** start Given material **

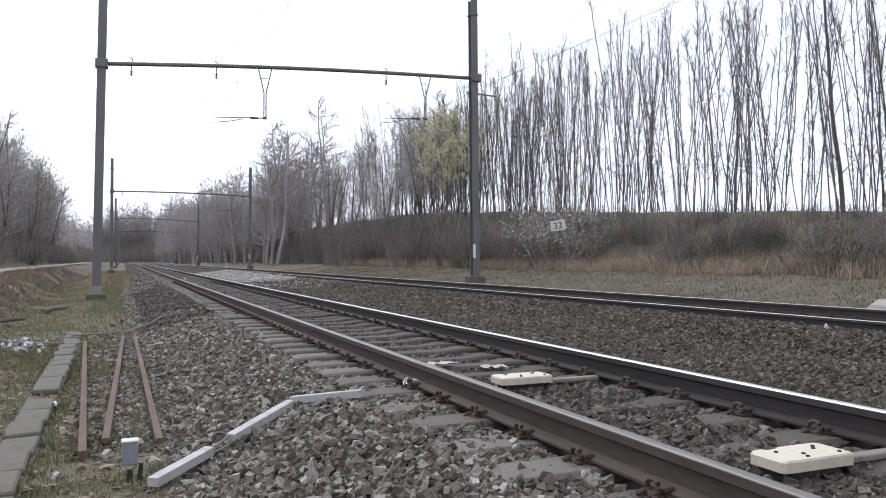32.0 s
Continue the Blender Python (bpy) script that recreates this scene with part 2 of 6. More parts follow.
AMBER_FADED = material("sun_bleached_amber_label", (0.24, 0.15, 0.075), (0.36, 0.24, 0.1), 0.7, bump=0, dirt=(0.2, 0.18, 0.16), dirt_scale=6, dirt_amount=0.8)
CHASSIS = material("dark_grey_chassis", (0.05, 0.052, 0.056), (0.11, 0.113, 0.118), 0.7, scale=3, dirt=(0.12, 0.1, 0.08), dirt_scale=3)
PAD_YELLOW = material("bright_yellow_pad", (0.52, 0.4, 0.03), (0.7, 0.55, 0.07), 0.55, bump=0.1, dirt=(0.3, 0.22, 0.06), dirt_scale=5)
AMBER = material("amber_pad", (0.42, 0.26, 0.05), (0.55, 0.36, 0.08), 0.6, bump=0.1, dirt=(0.2, 0.14, 0.07), dirt_scale=5)
MARK_FAINT = material("faint_stencil", (0.2, 0.23, 0.26), (0.38, 0.4, 0.42), 0.7, bump=0, dirt=(0.15, 0.18, 0.21), dirt_scale=9, dirt_amount=0.9)
STEP = material("dull_grey_step_paint", (0.2, 0.21, 0.22), (0.36, 0.37, 0.38), 0.6, scale=6, dirt=(0.1, 0.09, 0.08), dirt_scale=4)
BOX_CREAM = material("stained_cream_paint", (0.27, 0.245, 0.205), (0.43, 0.395, 0.345), 0.7, scale=2, fine=20, dirt=(0.2, 0.15, 0.1), dirt_scale=2.5, dirt_amount=0.8)
FLANGE = material("pale_rusty_flange", (0.16, 0.12, 0.095), (0.46, 0.42, 0.38), 0.7, scale=0.7, fine=14, spread=0.12, dirt=(0.18, 0.085, 0.05), dirt_scale=1.3, dirt_amount=0.9)
MARK = material("pale_stencil", (0.5, 0.52, 0.53), (0.7, 0.71, 0.72), 0.7, bump=0, dirt=(0.25, 0.28, 0.3), dirt_scale=9, dirt_amount=0.7)
GREEN = material("dark_green_print", (0.02, 0.12, 0.085), (0.04, 0.17, 0.12), 0.6, bump=0, dirt=(0.1, 0.15, 0.13))
GREEN_LIT = material("bright_green_print", (0.045, 0.27, 0.075), (0.07, 0.35, 0.115), 0.6, bump=0, dirt=(0.15, 0.24, 0.17), dirt_scale=3, dirt_amount=0.7)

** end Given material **

Exercise – In the copy, include no pictures; restate the listing above exactly.

Task result –
32.0 s
Continue the Blender Python (bpy) script that recreates this scene with part 2 of 6. More parts follow.
AMBER_FADED = material("sun_bleached_amber_label", (0.24, 0.15, 0.075), (0.36, 0.24, 0.1), 0.7, bump=0, dirt=(0.2, 0.18, 0.16), dirt_scale=6, dirt_amount=0.8)
CHASSIS = material("dark_grey_chassis", (0.05, 0.052, 0.056), (0.11, 0.113, 0.118), 0.7, scale=3, dirt=(0.12, 0.1, 0.08), dirt_scale=3)
PAD_YELLOW = material("bright_yellow_pad", (0.52, 0.4, 0.03), (0.7, 0.55, 0.07), 0.55, bump=0.1, dirt=(0.3, 0.22, 0.06), dirt_scale=5)
AMBER = material("amber_pad", (0.42, 0.26, 0.05), (0.55, 0.36, 0.08), 0.6, bump=0.1, dirt=(0.2, 0.14, 0.07), dirt_scale=5)
MARK_FAINT = material("faint_stencil", (0.2, 0.23, 0.26), (0.38, 0.4, 0.42), 0.7, bump=0, dirt=(0.15, 0.18, 0.21), dirt_scale=9, dirt_amount=0.9)
STEP = material("dull_grey_step_paint", (0.2, 0.21, 0.22), (0.36, 0.37, 0.38), 0.6, scale=6, dirt=(0.1, 0.09, 0.08), dirt_scale=4)
BOX_CREAM = material("stained_cream_paint", (0.27, 0.245, 0.205), (0.43, 0.395, 0.345), 0.7, scale=2, fine=20, dirt=(0.2, 0.15, 0.1), dirt_scale=2.5, dirt_amount=0.8)
FLANGE = material("pale_rusty_flange", (0.16, 0.12, 0.095), (0.46, 0.42, 0.38), 0.7, scale=0.7, fine=14, spread=0.12, dirt=(0.18, 0.085, 0.05), dirt_scale=1.3, dirt_amount=0.9)
MARK = material("pale_stencil", (0.5, 0.52, 0.53), (0.7, 0.71, 0.72), 0.7, bump=0, dirt=(0.25, 0.28, 0.3), dirt_scale=9, dirt_amount=0.7)
GREEN = material("dark_green_print", (0.02, 0.12, 0.085), (0.04, 0.17, 0.12), 0.6, bump=0, dirt=(0.1, 0.15, 0.13))
GREEN_LIT = material("bright_green_print", (0.045, 0.27, 0.075), (0.07, 0.35, 0.115), 0.6, bump=0, dirt=(0.15, 0.24, 0.17), dirt_scale=3, dirt_amount=0.7)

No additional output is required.